Family is such an important part of Café Piazza Dolce, that you can find several dishes named after various Siniscalco relatives.

To start, there's Eggplant Enzo (named after her father), which breaded eggplant cutlets stuffed with fresh prosciutto di Pamrma, spinach and melted cheese. Then there's the Alba Panino named after her mom. This pressed panini comes fully packed with fresh mozzarella, prosciutto di Parma, tomatoes and basil.

But if there's one dish that Siniscalco would recommend to any first-time visitor, she says it would have to be the Gnocci Del Ter: cavatelli pasta in a wild mushroom cream sauce topped with seared scallops.

"I love that because I love oyster mushrooms," said Siniscalco. "I remember growing up and my grandparents taking us to the woods and picking mushrooms. It was my version of taking something from them and making it my own."

Most of the dishes served at Café Piazza Dolce are derived from Avellino, where Siniscalco's mother was born and raised. After spending a summer there when she was 12-years-old, Siniscalco learned to appreciate the importance of fresh food.

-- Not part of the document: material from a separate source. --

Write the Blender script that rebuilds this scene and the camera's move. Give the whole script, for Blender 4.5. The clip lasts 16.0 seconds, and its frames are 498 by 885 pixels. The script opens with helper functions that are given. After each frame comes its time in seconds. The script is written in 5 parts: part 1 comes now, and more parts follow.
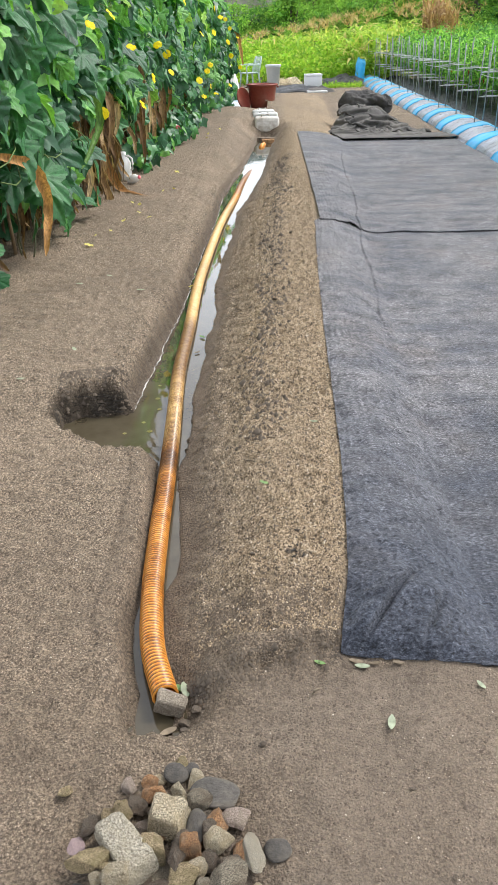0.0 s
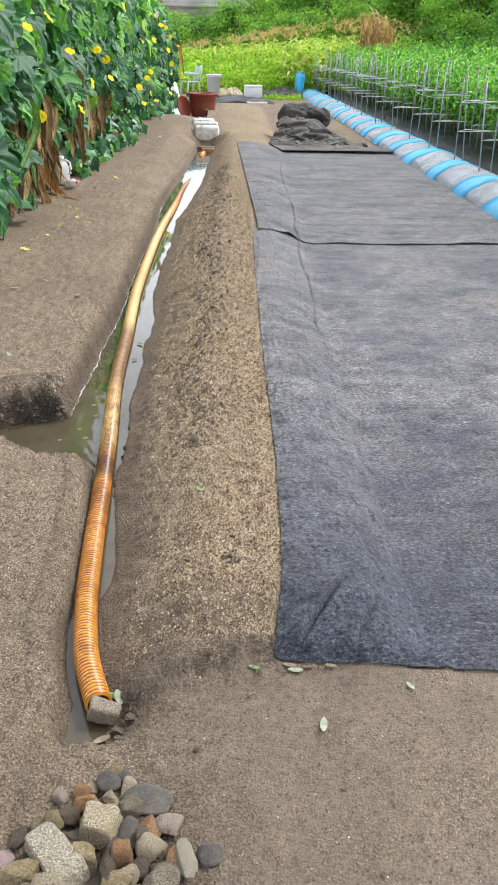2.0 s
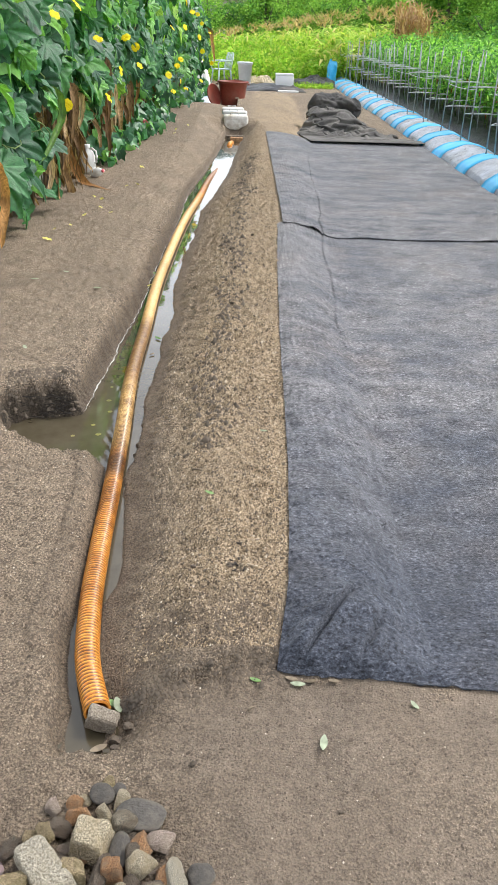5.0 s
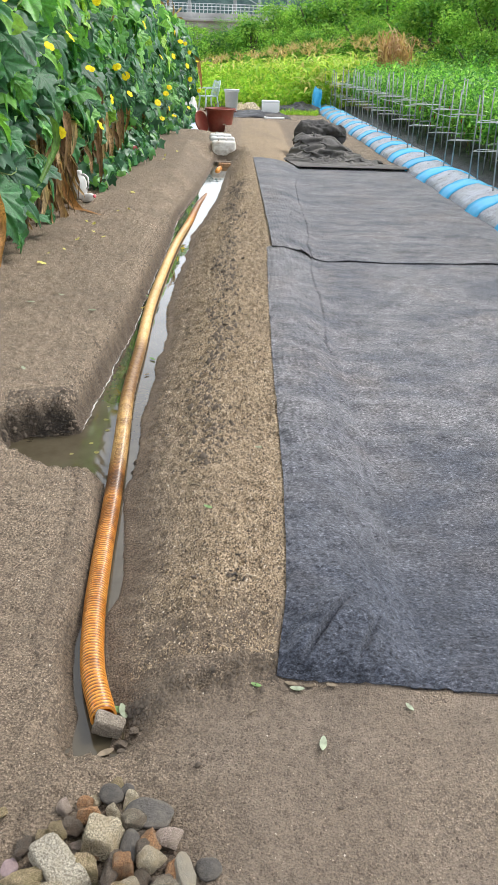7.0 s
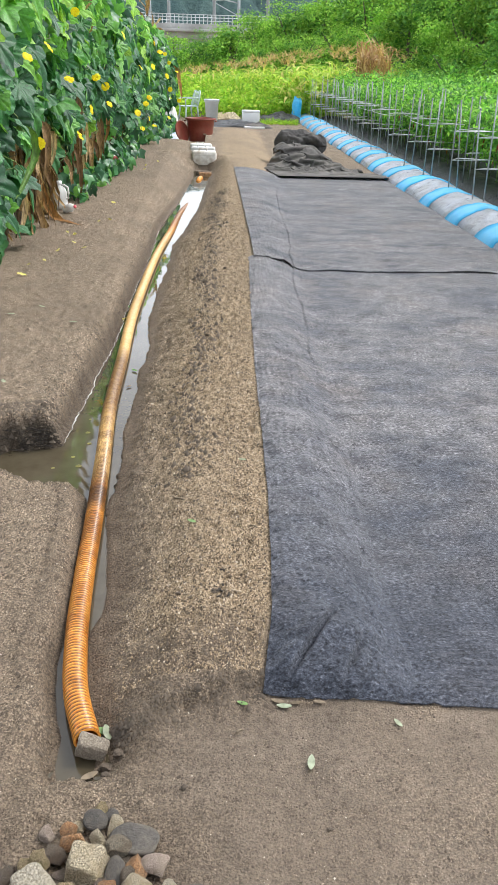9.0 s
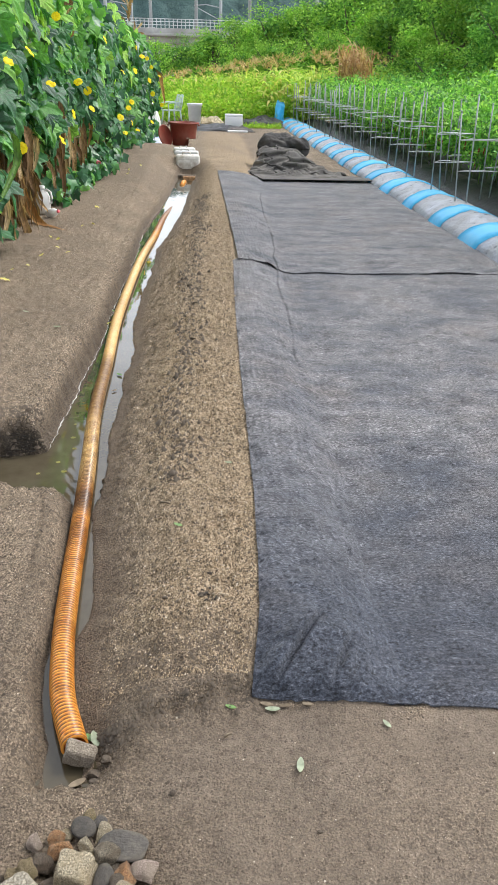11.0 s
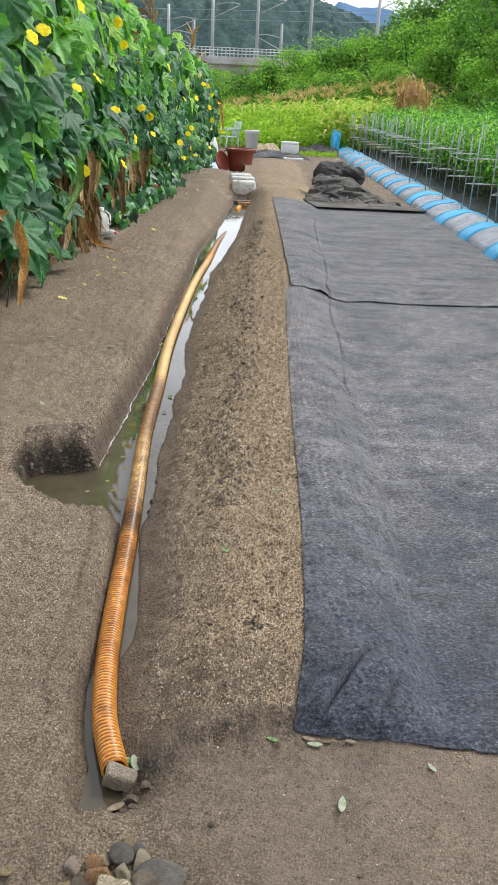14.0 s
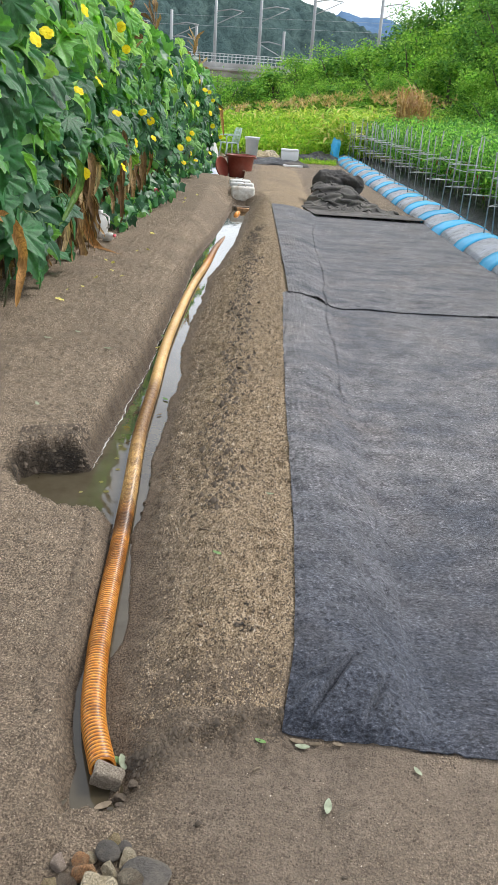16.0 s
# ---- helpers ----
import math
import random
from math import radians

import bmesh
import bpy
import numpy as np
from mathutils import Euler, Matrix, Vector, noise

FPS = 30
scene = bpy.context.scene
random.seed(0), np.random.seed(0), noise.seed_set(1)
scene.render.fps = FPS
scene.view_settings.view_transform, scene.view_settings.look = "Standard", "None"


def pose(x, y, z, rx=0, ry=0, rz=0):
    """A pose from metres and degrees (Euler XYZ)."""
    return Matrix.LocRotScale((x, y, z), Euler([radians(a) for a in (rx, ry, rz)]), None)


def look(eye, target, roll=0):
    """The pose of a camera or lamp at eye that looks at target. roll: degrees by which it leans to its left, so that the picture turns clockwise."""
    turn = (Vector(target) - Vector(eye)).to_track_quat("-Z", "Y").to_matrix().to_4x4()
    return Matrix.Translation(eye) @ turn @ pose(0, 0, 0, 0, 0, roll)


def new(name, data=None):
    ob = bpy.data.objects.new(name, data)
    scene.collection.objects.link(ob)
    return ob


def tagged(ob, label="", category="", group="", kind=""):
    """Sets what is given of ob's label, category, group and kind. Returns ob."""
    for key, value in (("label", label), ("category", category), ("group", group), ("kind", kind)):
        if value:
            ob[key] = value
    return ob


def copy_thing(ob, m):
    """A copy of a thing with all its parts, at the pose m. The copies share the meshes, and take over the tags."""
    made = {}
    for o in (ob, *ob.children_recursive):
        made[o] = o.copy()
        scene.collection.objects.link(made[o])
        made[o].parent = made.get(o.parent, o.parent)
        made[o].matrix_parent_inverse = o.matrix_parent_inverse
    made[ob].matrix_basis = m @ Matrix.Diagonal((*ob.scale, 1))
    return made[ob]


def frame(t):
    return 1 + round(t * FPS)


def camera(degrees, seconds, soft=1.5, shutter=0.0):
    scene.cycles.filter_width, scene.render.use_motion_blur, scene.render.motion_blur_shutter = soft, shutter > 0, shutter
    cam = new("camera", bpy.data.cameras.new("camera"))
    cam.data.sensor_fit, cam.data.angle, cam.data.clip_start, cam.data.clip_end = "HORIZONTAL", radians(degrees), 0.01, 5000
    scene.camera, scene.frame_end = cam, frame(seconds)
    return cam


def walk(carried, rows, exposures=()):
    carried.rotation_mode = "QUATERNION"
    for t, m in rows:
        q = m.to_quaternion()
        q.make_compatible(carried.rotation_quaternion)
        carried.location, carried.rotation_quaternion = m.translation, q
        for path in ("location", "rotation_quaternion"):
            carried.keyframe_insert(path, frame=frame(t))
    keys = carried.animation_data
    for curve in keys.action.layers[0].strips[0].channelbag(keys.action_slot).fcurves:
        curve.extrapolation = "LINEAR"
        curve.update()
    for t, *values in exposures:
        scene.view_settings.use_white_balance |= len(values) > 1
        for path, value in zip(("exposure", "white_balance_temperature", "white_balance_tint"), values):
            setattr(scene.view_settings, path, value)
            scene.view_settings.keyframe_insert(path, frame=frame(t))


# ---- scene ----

"The cuisine is really nice," said Siniscalco. "It's anything that you have. It all depends on what's growing, what do you have in the garden, whatever's fresh."

Looking back, Siniscalco says starting her restaurant didn't come easy. As a full-time student at Suffolk, Siniscalco spent countless hours, cooking in the back kitchen, and then sneaking in some study time once customers began leaving. She even resorted to sleeping on one of her father's massage tables when it got to be too late.

"It was tough," said Siniscalco. "There were times where I'd make all the orders for a pizza party and then I'd sit in the back and study and read and do my homework. It was tough, now, looking back on it, but then, that's just the way it was. You can't feel sorry for yourself, you just do it."

Now that she's out of school and has a business degree, Siniscalco can focus solely on Café Piazza Dolce, and hopes to expand even more to the third level. But things will get a little more hectic this fall, when Siniscalco begins teaching a 'Women in Business' class at Suffolk.

In the meantime however, you can find Siniscalco in the kitchen preparing endless batches of her bella shoe' shoe' sauce, or serving as hostess at the front door, or maybe on her computer designing and printing the menus. But whatever it is she's doing, you can be sure to find her at Café Piazza Dolce.